7 mai 2024
Paris - France
AFRIQUE INTERNATIONAL

Au Mozambique, le mégaprojet gazier dans l’inconnu après les attaques djihadistes

Amorcée en 2010, la ruée vers le gaz mozambicain a subi un coup d’arrêt après les offensives des Chabab à Palma, aux portes du futur site de Total. Les acteurs du gaz attendent un changement radical de la situation sécuritaire, mais l’état de l’armée locale et l’essor du trafic d’héroïne dans la région rendent cette perspective incertaine.

Ils ont réussi leur coup : remporter une bataille à valeur opérationnelle modeste, mais à grand retentissement symbolique et, à présent, leur guerre continue. Jusqu’où ? Quel est le prochain objectif des Chabab (« les jeunes »), affiliés à l’organisation Etat islamique (EI) et à nouveau insaisissables dans les forêts et les villages désertés du nord du Mozambique ?

Après l’offensive surprise du groupe djihadiste sur la ville de Palma, le 24 mars, à la frontière tanzanienne, et la débandade qui en avait découlé du côté des forces de sécurité, le gouvernement mozambicain avait déclaré, quelques jours plus tard, avoir repris la cité. Mais les Chabab sont parvenus à réinfiltrer Palma début avril et ont tué des habitants revenus sur les lieux. Cela ne s’est su que lorsque les têtes des malheureux ont été retrouvées…

L’enfer de l’attaque djihadiste contre la ville de Palma, au Mozambique

C’est ce genre de signature, la capacité des insurgés à défier les services de sécurité, qui conduit aujourd’hui l’industrie gazière tout entière à douter : et si l’infrastructure en développement dans la péninsule d’Afungi était en danger ? Palma ne se trouve qu’à quelques kilomètres des installations terrestres de ce mégaprojet international. Le groupe français Total, dont la participation se monte à 26,5 % dans l’affaire, est l’opérateur de l’une des trois entités destinées à produire du gaz naturel liquéfié (GNL). Le consortium aurait dû commencer ses activités d’exportation en provenance du site en 2024. Mais, depuis les attaques, tout est à l’arrêt.

D’autres groupes pétroliers, venus de toute l’Asie, comme la China National Petroleum Corporation (CNPC) et l’Oil India Limited (OIL), sont aussi impliqués, tant les découvertes, en 2010, des grandes réserves de gaz au large du Mozambique sont entrées dans les plans d’accès à l’énergie de ce continent qui considère l’océan Indien comme l’un de ses rivages.

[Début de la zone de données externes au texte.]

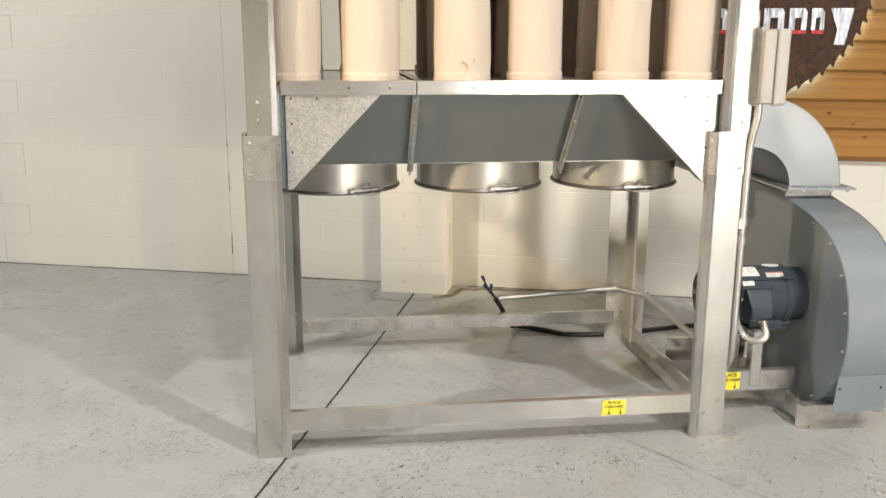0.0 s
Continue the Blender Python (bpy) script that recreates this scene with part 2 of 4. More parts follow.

Port de Pemba, au nord du Mozambique, le 30 mars. Il sert de base logistique à la construction des infrastructures gazières off-shore.

En juin 2019, Total a monté un tour de table qui en dit long sur l’importance du projet. Y participent les Etats-Unis (à hauteur de 5 milliards de dollars [4,2 milliards d’euros] d’argent public), le Japon (3 milliards de dollars), le Royaume-Uni, l’Italie, les Pays-Bas, l’Afrique du Sud et la Thaïlande, la Banque africaine de développement et quatorze banques commerciales. UKEF, l’organisme public britannique qui garantit les opérations à l’export, a dégagé plus de 300 millions de dollars pour aider ses entreprises nationales à investir dans le projet, et a garanti plus de 800 millions de dollars de prêts.